Week 01 — Development Environment & Tooling
You can't build good things with bad tools. Week 1 is about installing, configuring, and actually understanding the tools you'll use every single day for the next 7 weeks — and for the rest of your career.
What You'll Learn This Week
By the end of this week you will be able to:
- Set up a professional Python development environment using VS Code + UV (the fastest package manager in 2026)
- Write Bash scripts that automate boring work
- Use Git and GitHub not as a magic "save button" but as tools you fully understand
- Store and query data with SQLite using the modern
sqlite-utils+datasetteworkflow - Test APIs with
curl,httpie, and Postman - Intercept and mock browser network traffic with Requestly
- Move fluently between JSON, YAML, TOML, Markdown, and Base64
- Host static sites for free on GitHub Pages
- Produce professional PDFs with LaTeX (Overleaf + pandoc)
Topics
| # | Topic | What it is | Why it matters |
|---|---|---|---|
| 1 | VS Code | Microsoft's free code editor | The de-facto editor of our industry |
| 2 | UV — Python Package Manager | Rust-powered pip + venv + pyenv replacement | 10–100× faster than pip |
| 3 | Bash Scripting | The Unix shell language | Glue for everything on Linux / macOS / CI |
| 4 | Git & GitHub | Version control + collaboration | Every real project lives in Git |
| 5 | SQLite | File-based SQL database | Ships with Python; used by Firefox, iOS, airplanes |
| 6 | HTTP Clients | curl, httpie, Postman | Talk to any API before you write a line of Python |
| 7 | Requestly | Browser HTTP interceptor | Mock/modify/redirect traffic without touching backend |
| 8 | Data Formats | JSON, YAML, TOML, Markdown, Base64, Unicode | The vocabulary of all modern APIs |
| 9 | GitHub Pages | Free static site hosting from GitHub | Publish docs, portfolios, apps |
| 10 | LaTeX | Professional typesetting | Publication-quality PDFs + math |
Labs
You will build these three labs — each one ships something real to the internet.
- Lab 1.1 — Publish a Python library to PyPI using UV
- Lab 1.2 — UV CLI tool + LaTeX documentation PDF on GitHub Pages
- Lab 1.3 — Bash automation script — daily project summary
Read the topic, do the 5-minute mini-exercise at the bottom of each page, then move to the next.
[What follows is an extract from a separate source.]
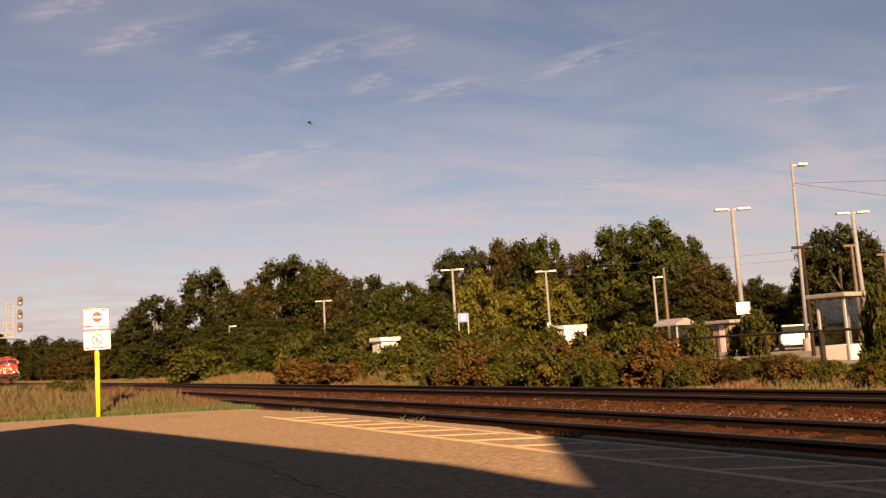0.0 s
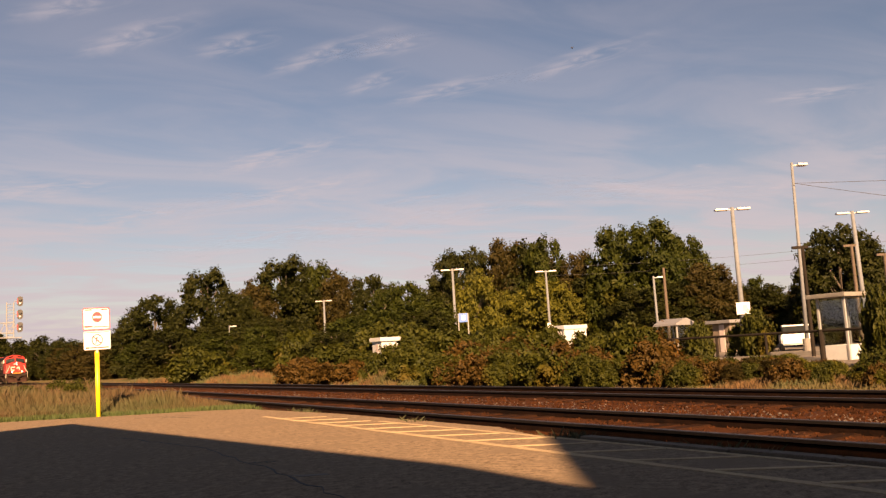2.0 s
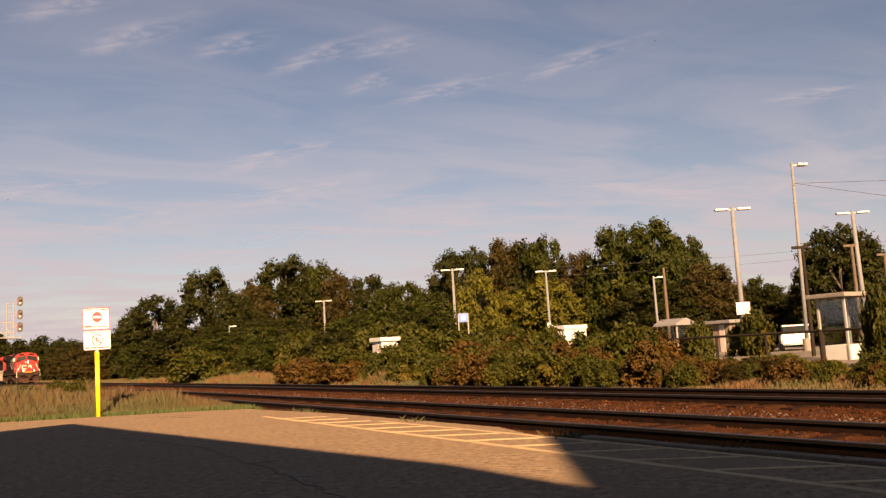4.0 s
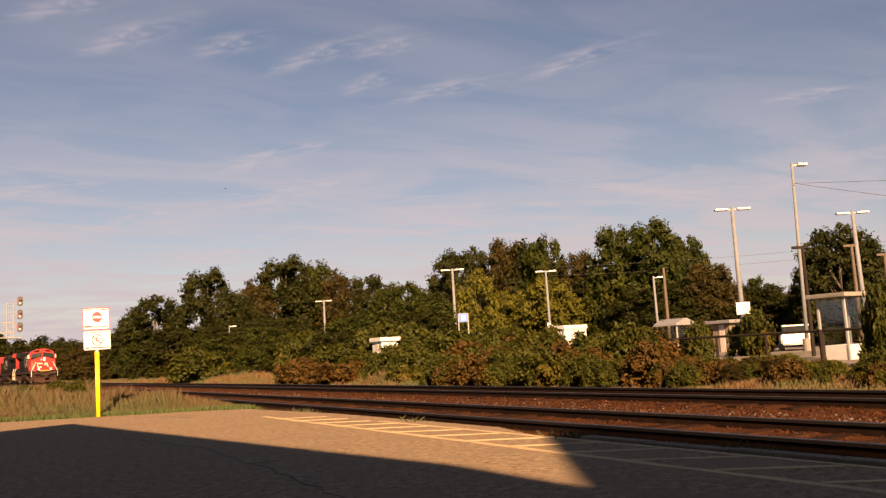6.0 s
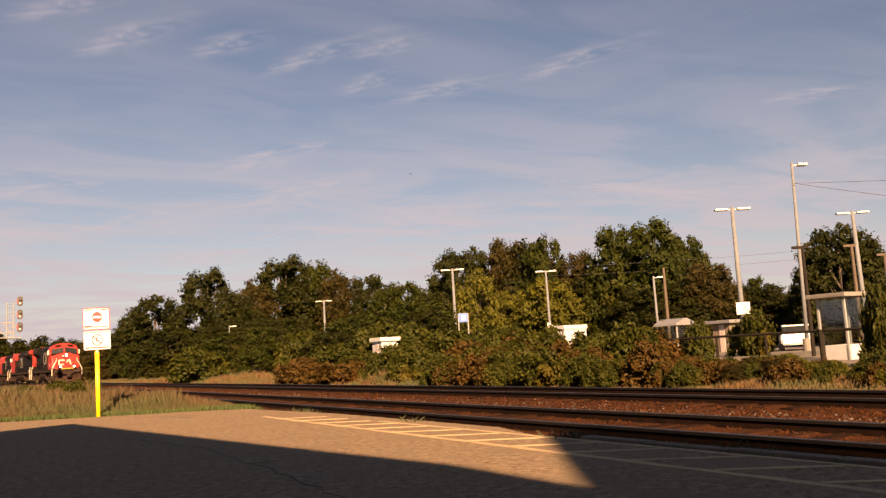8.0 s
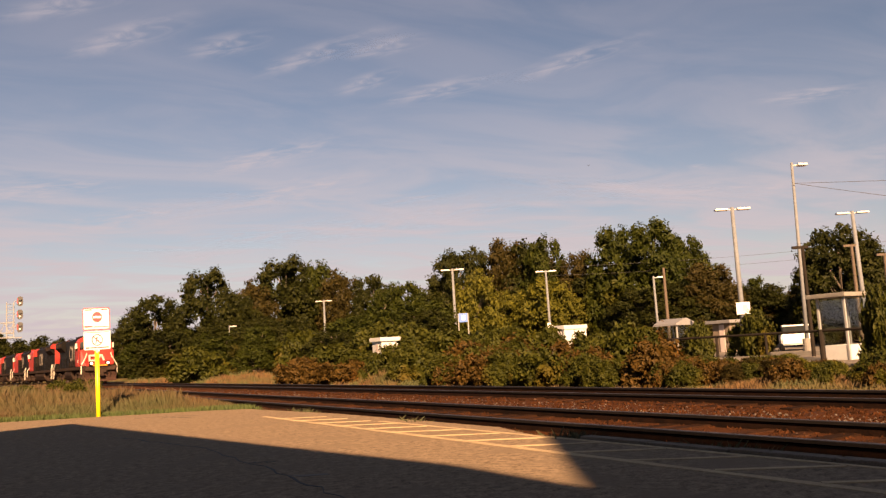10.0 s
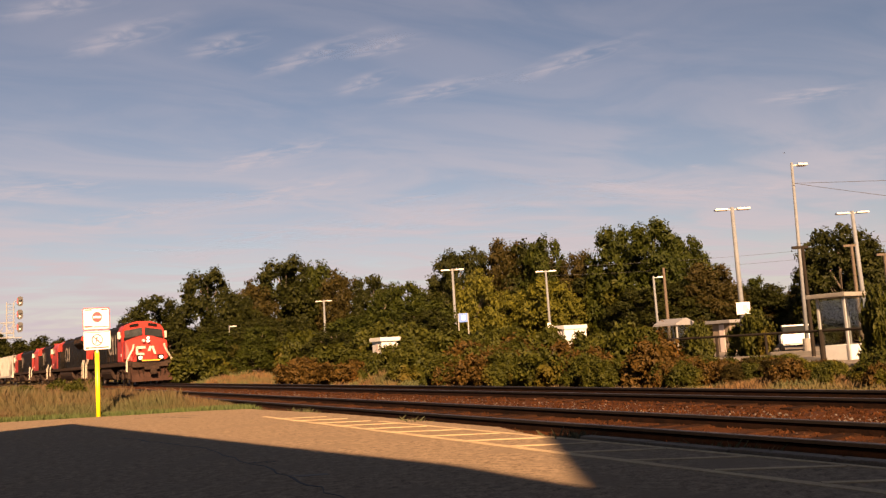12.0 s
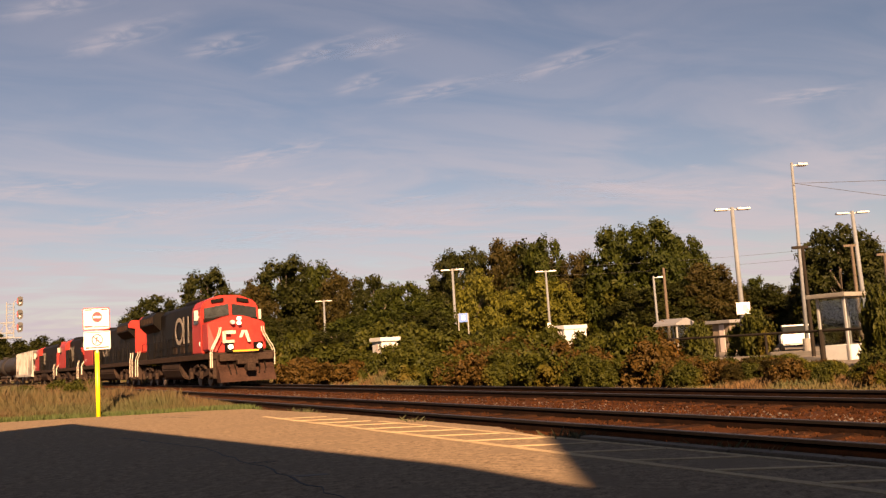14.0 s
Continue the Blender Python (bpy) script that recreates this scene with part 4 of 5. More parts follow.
# ---- the no-entry sign ----
def disc(cx, cz, r, n=28):
    return [(cx + r * math.cos(2 * math.pi * i / n), cz + r * math.sin(2 * math.pi * i / n)) for i in range(n)]


def flat(name, outline, y, depth, mat_, parent, label=""):
    bm = bmesh.new()
    prism(bm, outline, "y", y - depth, y)
    return part(name, bm, mat_, parent, label)


def rect(x0, x1, z0, z1):
    return [(x0, z0), (x1, z0), (x1, z1), (x0, z1)]


def round_rect(x0, x1, z0, z1, r):
    out = []
    for cx, cz, a in ((x1 - r, z1 - r, 0), (x0 + r, z1 - r, 90), (x0 + r, z0 + r, 180), (x1 - r, z0 + r, 270)):
        out += [(cx + r * math.cos(radians(a + k * 22.5)), cz + r * math.sin(radians(a + k * 22.5))) for k in range(5)]
    return out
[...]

At the end of the week, complete the three labs. Finally, write a Discourse blog post about one concept you learned — teaching it back is the best way to learn.
Required Software Checklist
Before starting, install these on your machine:
| Tool | macOS | Linux (Ubuntu) | Windows |
|---|---|---|---|
| VS Code | brew install --cask visual-studio-code | sudo snap install --classic code | Download installer |
| Git | brew install git | sudo apt install git | winget install Git.Git |
| UV | curl -LsSf https://astral.sh/uv/install.sh | sh | Same | powershell -c "irm https://astral.sh/uv/install.ps1 | iex" |
| GitHub CLI | brew install gh | sudo apt install gh | winget install GitHub.cli |
| sqlite-utils | uv tool install sqlite-utils | Same | Same |
| httpie | brew install httpie | sudo apt install httpie | winget install HTTPie.HTTPie |
We strongly recommend using WSL2 (Ubuntu) on Windows. Most of the course assumes a Unix-like shell. Install WSL via wsl --install in an admin PowerShell and then do everything inside Ubuntu.
Mindset for Week 1
Most students rush to the "AI stuff" in later weeks and skip the fundamentals. Don't. Every hour you invest in mastering your editor, your shell, and Git pays back 100× in the weeks ahead. When the professor says "build a RAG chatbot", you don't want to be fighting with virtual environments — you want that to be muscle memory.
- Read the official docs first — they're almost always better than Stack Overflow.
- Ask good questions on Discourse.
--helpis your friend: every CLI tool documents itself.